┌─ SUPPLIED ENTRIES

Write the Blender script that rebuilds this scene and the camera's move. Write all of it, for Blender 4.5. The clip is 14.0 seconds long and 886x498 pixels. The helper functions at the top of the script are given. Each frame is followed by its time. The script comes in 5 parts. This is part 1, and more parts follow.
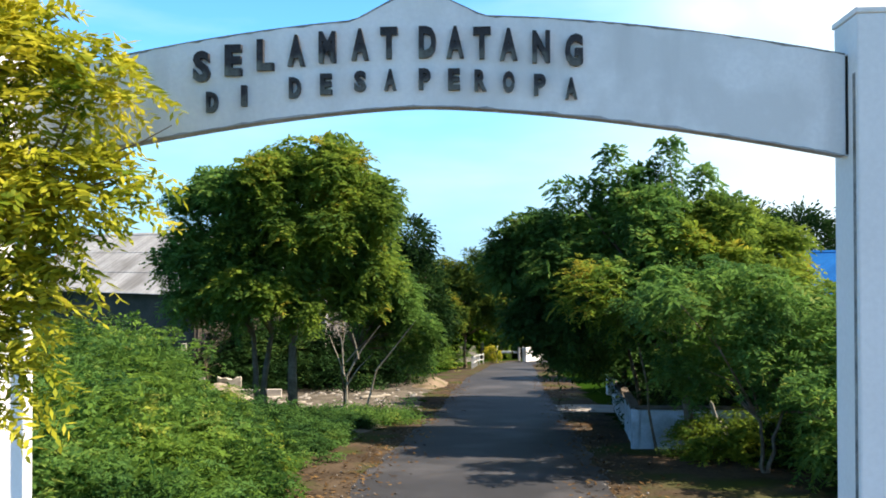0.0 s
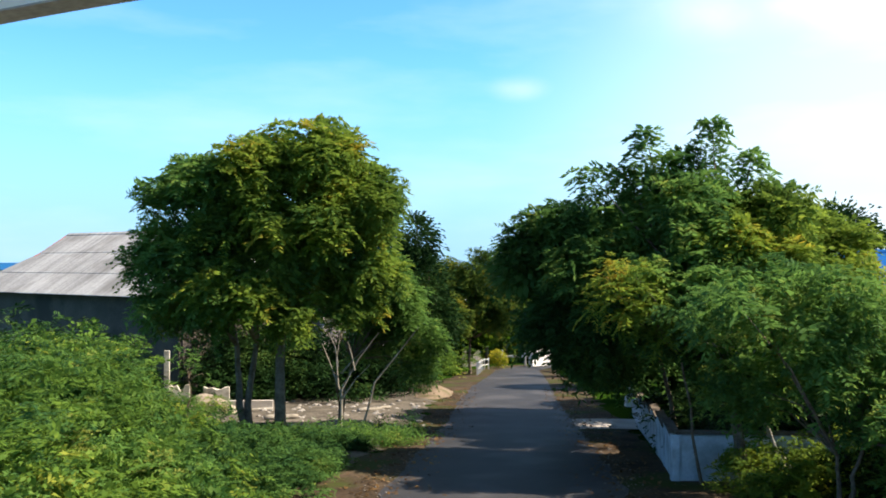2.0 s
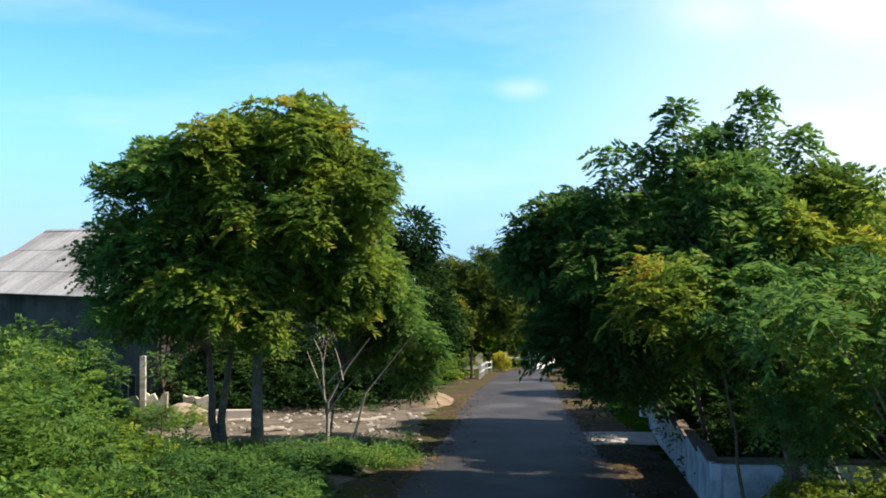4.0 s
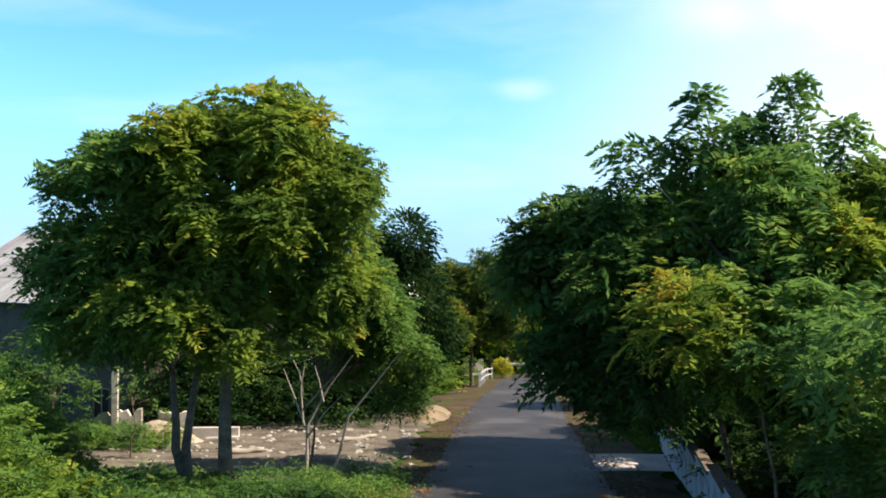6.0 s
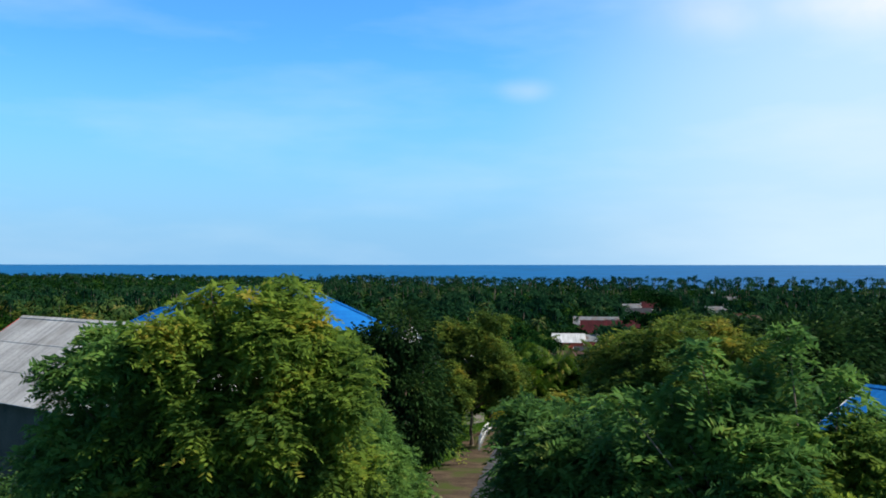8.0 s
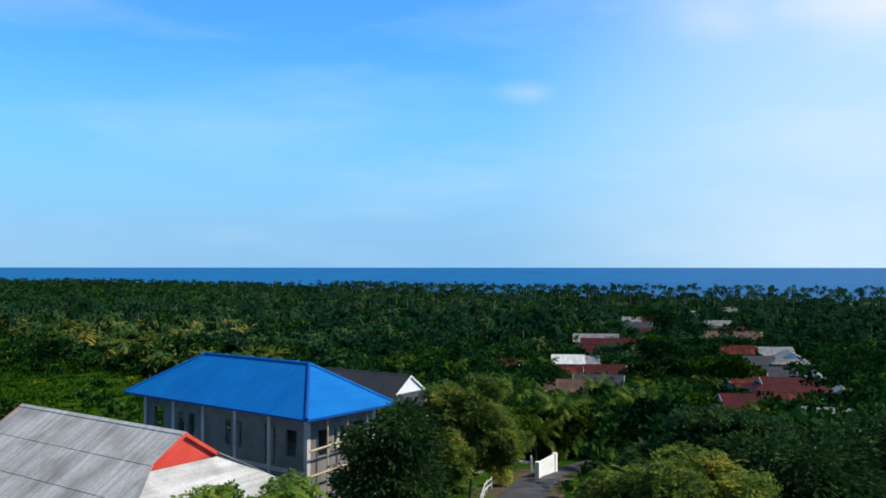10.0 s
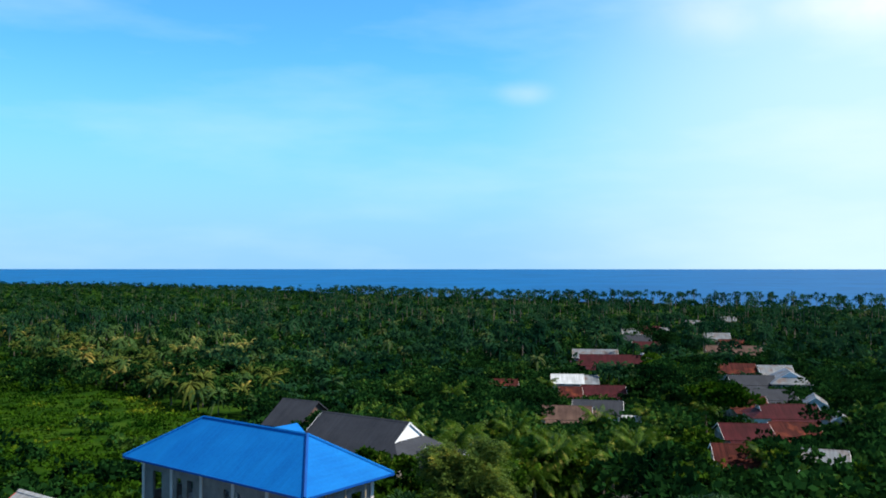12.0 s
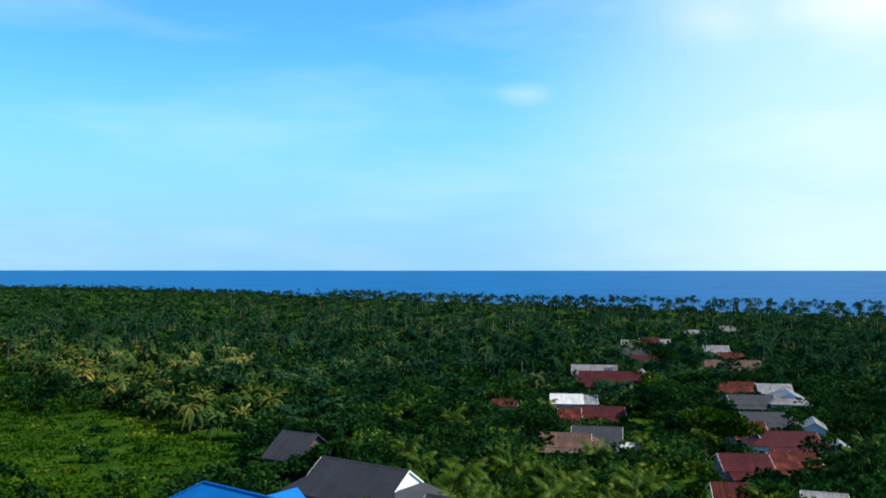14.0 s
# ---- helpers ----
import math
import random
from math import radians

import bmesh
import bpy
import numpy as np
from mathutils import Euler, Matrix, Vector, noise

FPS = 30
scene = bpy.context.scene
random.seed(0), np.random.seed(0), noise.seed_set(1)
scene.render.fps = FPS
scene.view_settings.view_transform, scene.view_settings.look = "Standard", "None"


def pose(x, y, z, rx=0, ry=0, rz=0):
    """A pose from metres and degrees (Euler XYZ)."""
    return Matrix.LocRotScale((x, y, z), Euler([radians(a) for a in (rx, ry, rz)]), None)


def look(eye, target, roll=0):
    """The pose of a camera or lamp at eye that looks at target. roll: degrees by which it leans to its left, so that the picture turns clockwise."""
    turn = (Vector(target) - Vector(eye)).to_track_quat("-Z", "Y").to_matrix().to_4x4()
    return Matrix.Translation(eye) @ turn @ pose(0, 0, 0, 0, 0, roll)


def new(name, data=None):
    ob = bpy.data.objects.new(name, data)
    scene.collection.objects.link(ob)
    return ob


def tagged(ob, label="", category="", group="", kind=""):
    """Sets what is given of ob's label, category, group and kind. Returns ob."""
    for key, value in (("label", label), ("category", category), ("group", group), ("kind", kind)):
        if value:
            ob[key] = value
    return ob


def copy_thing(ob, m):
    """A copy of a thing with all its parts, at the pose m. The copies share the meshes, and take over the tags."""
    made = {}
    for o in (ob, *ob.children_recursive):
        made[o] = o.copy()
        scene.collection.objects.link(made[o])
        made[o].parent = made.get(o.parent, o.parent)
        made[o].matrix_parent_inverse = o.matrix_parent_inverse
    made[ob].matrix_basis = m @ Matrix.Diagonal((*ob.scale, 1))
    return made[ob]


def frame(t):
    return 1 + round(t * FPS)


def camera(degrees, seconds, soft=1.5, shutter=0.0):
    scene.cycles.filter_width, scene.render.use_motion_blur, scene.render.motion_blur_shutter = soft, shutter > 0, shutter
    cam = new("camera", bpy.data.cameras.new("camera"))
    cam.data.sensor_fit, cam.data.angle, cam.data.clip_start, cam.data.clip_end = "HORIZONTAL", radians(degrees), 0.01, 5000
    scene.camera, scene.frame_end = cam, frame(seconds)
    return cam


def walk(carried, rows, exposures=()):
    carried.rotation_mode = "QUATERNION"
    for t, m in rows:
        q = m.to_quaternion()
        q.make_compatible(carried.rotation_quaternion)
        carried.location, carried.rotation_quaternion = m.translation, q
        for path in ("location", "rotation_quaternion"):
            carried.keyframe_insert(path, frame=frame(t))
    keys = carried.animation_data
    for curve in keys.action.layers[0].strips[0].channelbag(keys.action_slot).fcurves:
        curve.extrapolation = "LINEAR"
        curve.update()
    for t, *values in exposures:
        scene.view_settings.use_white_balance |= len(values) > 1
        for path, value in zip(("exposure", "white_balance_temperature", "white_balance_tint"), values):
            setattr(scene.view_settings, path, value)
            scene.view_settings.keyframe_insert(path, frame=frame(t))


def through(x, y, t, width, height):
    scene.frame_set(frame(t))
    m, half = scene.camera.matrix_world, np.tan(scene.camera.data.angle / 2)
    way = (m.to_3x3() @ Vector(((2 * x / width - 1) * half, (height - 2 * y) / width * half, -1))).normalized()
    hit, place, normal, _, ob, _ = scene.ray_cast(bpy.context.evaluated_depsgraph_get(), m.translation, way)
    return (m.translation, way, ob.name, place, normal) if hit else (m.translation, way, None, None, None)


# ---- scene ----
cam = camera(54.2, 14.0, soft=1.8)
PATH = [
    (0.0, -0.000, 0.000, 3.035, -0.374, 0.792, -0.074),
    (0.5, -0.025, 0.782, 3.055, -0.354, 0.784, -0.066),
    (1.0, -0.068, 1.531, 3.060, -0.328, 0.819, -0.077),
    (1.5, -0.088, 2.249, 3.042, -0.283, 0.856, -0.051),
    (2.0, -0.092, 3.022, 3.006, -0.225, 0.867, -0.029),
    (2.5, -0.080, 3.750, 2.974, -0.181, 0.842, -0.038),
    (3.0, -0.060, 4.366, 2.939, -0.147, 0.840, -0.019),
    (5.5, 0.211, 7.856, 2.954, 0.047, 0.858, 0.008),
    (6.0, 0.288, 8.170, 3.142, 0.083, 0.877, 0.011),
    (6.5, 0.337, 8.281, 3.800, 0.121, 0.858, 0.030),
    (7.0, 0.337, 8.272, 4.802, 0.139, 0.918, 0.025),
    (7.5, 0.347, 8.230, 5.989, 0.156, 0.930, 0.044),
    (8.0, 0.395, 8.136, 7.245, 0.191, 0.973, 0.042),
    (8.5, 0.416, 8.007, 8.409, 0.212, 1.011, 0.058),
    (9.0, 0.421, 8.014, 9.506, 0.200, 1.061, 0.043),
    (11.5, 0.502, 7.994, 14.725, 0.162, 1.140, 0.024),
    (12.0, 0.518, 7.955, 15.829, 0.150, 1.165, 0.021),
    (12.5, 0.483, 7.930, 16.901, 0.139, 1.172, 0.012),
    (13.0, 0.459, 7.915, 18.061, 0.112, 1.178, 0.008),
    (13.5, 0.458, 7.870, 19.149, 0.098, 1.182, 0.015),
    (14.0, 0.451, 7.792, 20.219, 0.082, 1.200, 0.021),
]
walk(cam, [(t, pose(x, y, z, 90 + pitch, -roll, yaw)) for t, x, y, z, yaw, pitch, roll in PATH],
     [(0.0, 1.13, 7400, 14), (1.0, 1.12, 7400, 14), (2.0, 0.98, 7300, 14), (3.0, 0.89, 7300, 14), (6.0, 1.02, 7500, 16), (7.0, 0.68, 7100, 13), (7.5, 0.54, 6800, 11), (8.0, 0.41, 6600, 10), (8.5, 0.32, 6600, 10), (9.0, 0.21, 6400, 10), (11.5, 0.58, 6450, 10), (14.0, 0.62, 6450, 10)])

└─
┌─ SUPPLIED ENTRIES

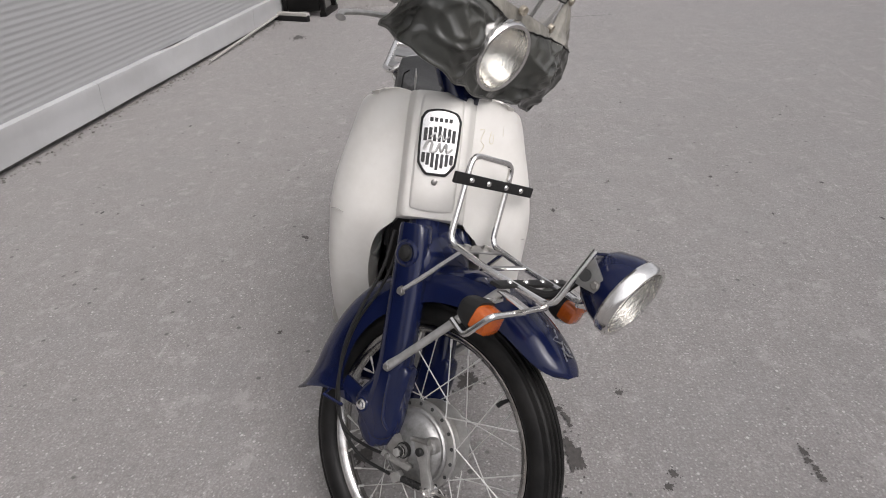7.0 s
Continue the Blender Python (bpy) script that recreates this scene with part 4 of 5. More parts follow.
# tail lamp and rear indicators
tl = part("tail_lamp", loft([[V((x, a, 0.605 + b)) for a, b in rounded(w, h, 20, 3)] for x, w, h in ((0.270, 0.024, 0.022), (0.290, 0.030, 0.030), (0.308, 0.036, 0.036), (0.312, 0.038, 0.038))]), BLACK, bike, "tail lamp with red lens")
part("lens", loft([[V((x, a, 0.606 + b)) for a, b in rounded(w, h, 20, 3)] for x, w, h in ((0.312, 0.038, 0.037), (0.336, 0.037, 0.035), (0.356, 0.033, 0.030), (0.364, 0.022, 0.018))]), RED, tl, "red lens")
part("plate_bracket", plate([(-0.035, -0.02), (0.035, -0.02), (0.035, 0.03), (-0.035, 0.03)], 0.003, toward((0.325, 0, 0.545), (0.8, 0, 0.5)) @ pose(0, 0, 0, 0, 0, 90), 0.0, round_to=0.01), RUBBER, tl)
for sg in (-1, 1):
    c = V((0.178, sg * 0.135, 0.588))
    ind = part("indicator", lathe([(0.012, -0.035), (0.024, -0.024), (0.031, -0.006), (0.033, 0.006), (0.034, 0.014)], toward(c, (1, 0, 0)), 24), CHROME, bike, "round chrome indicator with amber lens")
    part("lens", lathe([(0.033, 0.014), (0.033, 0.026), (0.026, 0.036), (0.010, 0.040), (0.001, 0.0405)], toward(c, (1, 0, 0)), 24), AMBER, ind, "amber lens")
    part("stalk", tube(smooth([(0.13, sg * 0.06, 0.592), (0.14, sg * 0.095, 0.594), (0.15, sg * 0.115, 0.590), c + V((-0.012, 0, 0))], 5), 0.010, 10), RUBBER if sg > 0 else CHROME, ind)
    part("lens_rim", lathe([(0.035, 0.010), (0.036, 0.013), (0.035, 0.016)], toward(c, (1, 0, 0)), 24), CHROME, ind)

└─

DO THIS: Exactly repeat the lines from the line with "what is given" to the line with "made[o].matrix_parent_inverse = o.matrix_parent_inverse", including both, and output nothing else.

RESULT OF THIS EXERCISE:
    """Sets what is given of ob's label, category, group and kind. Returns ob."""
    for key, value in (("label", label), ("category", category), ("group", group), ("kind", kind)):
        if value:
            ob[key] = value
    return ob


def copy_thing(ob, m):
    """A copy of a thing with all its parts, at the pose m. The copies share the meshes, and take over the tags."""
    made = {}
    for o in (ob, *ob.children_recursive):
        made[o] = o.copy()
        scene.collection.objects.link(made[o])
        made[o].parent = made.get(o.parent, o.parent)
        made[o].matrix_parent_inverse = o.matrix_parent_inverse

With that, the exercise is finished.